Top ISRO officials are studying the Polar Satellite Launch Vehicle’s (PSLV) flight data to understand why the rocket’s heat shield did not separate during the August 31 launch.
“We are studying the flight data. We cannot say now why the rocket’s heat shield did not separate as planned,” K. Sivan, Director, Vikram Sarabhai Space Centre (VSSC), told IANS on Sunday.
The VSSC is part of the Indian Space Research Organisation. According to Sivan, the pyro elements in the rocket which enable separation of the heat shield have to be probed.
The exact cause of the mission’s failure can only be determined once the officials conclude their study. “Based on the flight data, simulation experiments have to be carried out to arrive at the probable cause of the failure,” Siwan added.
On August 31, the heat shield of PSLV’s XL variant did not separate three minutes after crossing the atmosphere. As a result, India’s navigation satellite IRNSS-1H was trapped and not put into orbit.
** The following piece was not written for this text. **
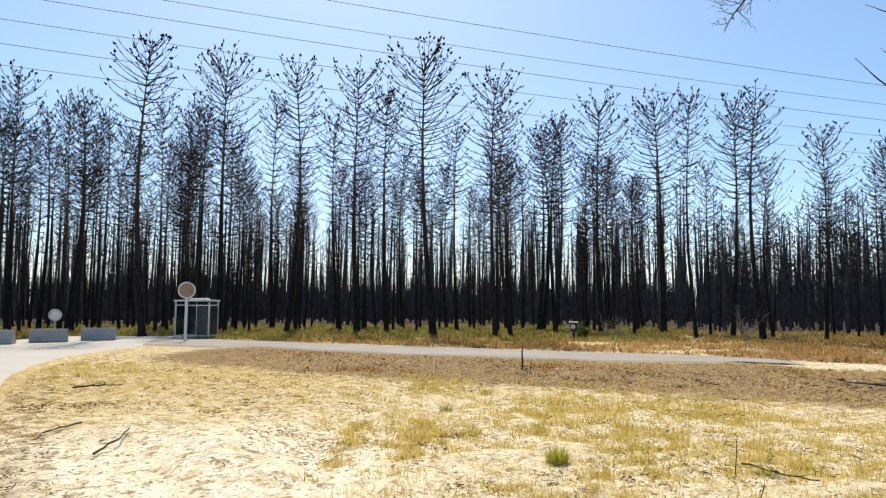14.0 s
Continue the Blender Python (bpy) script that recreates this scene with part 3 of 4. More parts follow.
def glass_mat():
    m, nt, p = mat("tinted_glass", 0.15)
    p.inputs["Base Color"].default_value = (0.16, 0.17, 0.18, 1)
    p.inputs["Transmission Weight"].default_value = 0.7
    p.inputs["IOR"].default_value = 1.3
    return m


GLASS = glass_mat()

# concrete road barriers
barrier = thing("concrete_barrier", "grey concrete road barrier standing across the asphalt", "barrier", pose(0, 0, 0), "concrete barriers")
bm = bmesh.new()
profile = [(-0.27, 0.0), (-0.27, 0.08), (-0.16, 0.22), (-0.11, 0.62), (0.11, 0.62), (0.16, 0.22), (0.27, 0.08), (0.27, 0.0)]
ends = [[bm.verts.new((x * 0.93 if abs(x) else 0, y, z)) for y, z in profile] for x in (-0.87, 0.87)]
for k in range(8):
    j = (k + 1) % 8
    bm.faces.new((ends[0][k], ends[0][j], ends[1][j], ends[1][k]))
bm.faces.new(ends[0][::-1])
bm.faces.new(ends[1])
bmesh.ops.recalc_face_normals(bm, faces=bm.faces)
bmesh.ops.bevel(bm, geom=list(bm.edges), offset=0.015, segments=1, affect="EDGES")
part("body", bm, CONCRETE, barrier)
for sx in (-0.55, 0.55):
    bm = bmesh.new()
    rod(bm, (sx, -0.02, 0.59), (sx, -0.02, 0.66), 0.025, sides=8)
    part("lifting_eye", bm, DARK_METAL, barrier)
for k, (x, y, turn) in enumerate(((-34.8, -12.4, 88), (-36.4, -10.65, 112), (-38.3, -8.9, 104))):
    m = pose(x, y, height(x, y) + 0.055, 0, 0, turn)
    if k == 0:
        barrier.matrix_basis = m
    else:
        copy_thing(barrier, m)


def round_sign(x, y, z0, top, radius, yaw, face, rim, post, label, inner=0.86, thick=0.05):
    s = thing("road_sign", label, "road sign", pose(x, y, z0, 0, 0, yaw), "round road signs")
    bm = bmesh.new()
    rod(bm, (0, 0.03 + thick, -0.2), (0, 0.03 + thick, top - radius * 0.3), thick)
    part("post", bm, post, s)
    bm = bmesh.new()
    rod(bm, (0, -0.012, top - radius), (0, 0.012, top - radius), radius, sides=40)
    bmesh.ops.bevel(bm, geom=[e for e in bm.edges if len(e.link_faces) == 2 and len(e.link_faces[0].verts) + len(e.link_faces[1].verts) > 20], offset=0.006, segments=1, affect="EDGES")
    plate = part("disc", bm, face, s)
    bm = bmesh.new()
    c = Vector((0, 0, top - radius))
    n = 40
    rings = []
    for k in range(n):
        a = 2 * math.pi * k / n
        d = Vector((math.cos(a), 0, math.sin(a)))
        rings.append([bm.verts.new(c + d * rr_ + Vector((0, yy, 0))) for rr_, yy in ((radius * inner, -0.018), (radius * 1.03, -0.018), (radius * 1.03, 0.03), (radius * inner, 0.03))])
    for k in range(n):
        for j in range(4):
            bm.faces.new((rings[k][j], rings[k][(j + 1) % 4], rings[(k + 1) % n][(j + 1) % 4], rings[(k + 1) % n][j]))
    bmesh.ops.recalc_face_normals(bm, faces=bm.faces)
    part("rim", bm, rim, s)
    for zz in (top - radius * 1.4, top - radius * 0.6):
        bm = bmesh.new()
        box(bm, -0.09, 0.09, 0.014, 0.05 + thick, zz - 0.025, zz + 0.025)
        part("clamp", bm, GREY_METAL, s)
    return s


round_sign(-36.1, -4.45, height(-36.1, -4.45), 3.0, 0.41, 93, TAN, WHITE_METAL, WHITE_METAL, "round road sign with faded tan face on a white post", thick=0.075)
round_sign(-43.6, -12.5, height(-43.6, -12.5), 1.62, 0.34, 106, WHITE_METAL, GREY_METAL, GREY_METAL, "small round white road sign with a grey rim behind the barriers", inner=0.68)

# bus shelter
SH = thing("bus_shelter", "pale metal bus shelter with glass walls beside the road", "bus shelter", pose(-40.8, -4.45, height(-40.8, -4.45) + 0.0, 0, 0, 70))
L, D, T = 0.98, 0.55, 2.08
for sx in (-L, 0.25, L):
    for sy in (-D, D):
        if sx == 0.25 and sy > 0:
            continue
        bm = bmesh.new()
        w = 0.016 if sx == 0.25 else 0.035
        box(bm, sx - w, sx + w, sy - w, sy + w, 0.0, T, 0.006)
        part("post", bm, WHITE_METAL, SH)
bm = bmesh.new()
box(bm, -L - 0.09, L + 0.09, -D - 0.12, D + 0.12, T, T + 0.09, 0.03)
roof = part("roof", bm, WHITE_METAL, SH)
bm = bmesh.new()
box(bm, -0.35, 0.65, -0.25, 0.25, T + 0.09, T + 0.19, 0.05)
part("roof_cap", bm, WHITE_METAL, roof)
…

Satellites are housed atop the rocket and covered by a heat shield or payload fairing, which protects them from getting burnt when the rocket crosses the atmosphere at maximum speed.
Speaking to IANS, M.Y.S. Prasad, former director of Satish Dhawan Space Centre, said: “The computers have to be given the necessary commands which are then relayed by the electrical circuits. The pyro circuit has to get initiated, which in turn has to cut the mechanical elements so that the two parts of the heat shield get separated.”
Prasad said anything could have gone wrong in the four-step sequence and sub-systems.
“The computer programmes may have several redundancies to take care of an eventuality. So, they can be tested on ground before and also during preparation for the flight. The electrical circuits and some pyro elements will also have redundancy,” he said.
“A rocket has several one-time operation systems. Such systems cannot be pre-tested and cannot have redundancies. Only sample tests can be made with items manufactured in that batch. And then a system is used in the rocket,” he added.
“The one-time operation system is the riskiest items for any rocket.”
Ruling out a failure in design, Prasad said the most probable cause of the failure could be quality of a rocket component or some error in the assembly. The 1,425-kg IRNSS-1H satellite was supposed to be a replacement for IRNSS-1A satellite.
The IRNSS stands for Indian Regional Navigation Satellite System and has been renamed as NavIC (Navigation with Indian Constellation).
The IRNSS or NavIC is similar to the US-owned GPS. The IRNSS-1H became a necessity as the rubidium atomic clocks of IRNSS-1A have failed. The atomic clocks are important to provide the accurate positional data.
The Rs 1,420-crore Indian satellite navigation system NavIC consists of nine satellites – seven in orbit and two as substitutes. One of the substitutes was the IRNSS-1H. ISRO officials told IANS that the other standby satellite has to be readied for launch.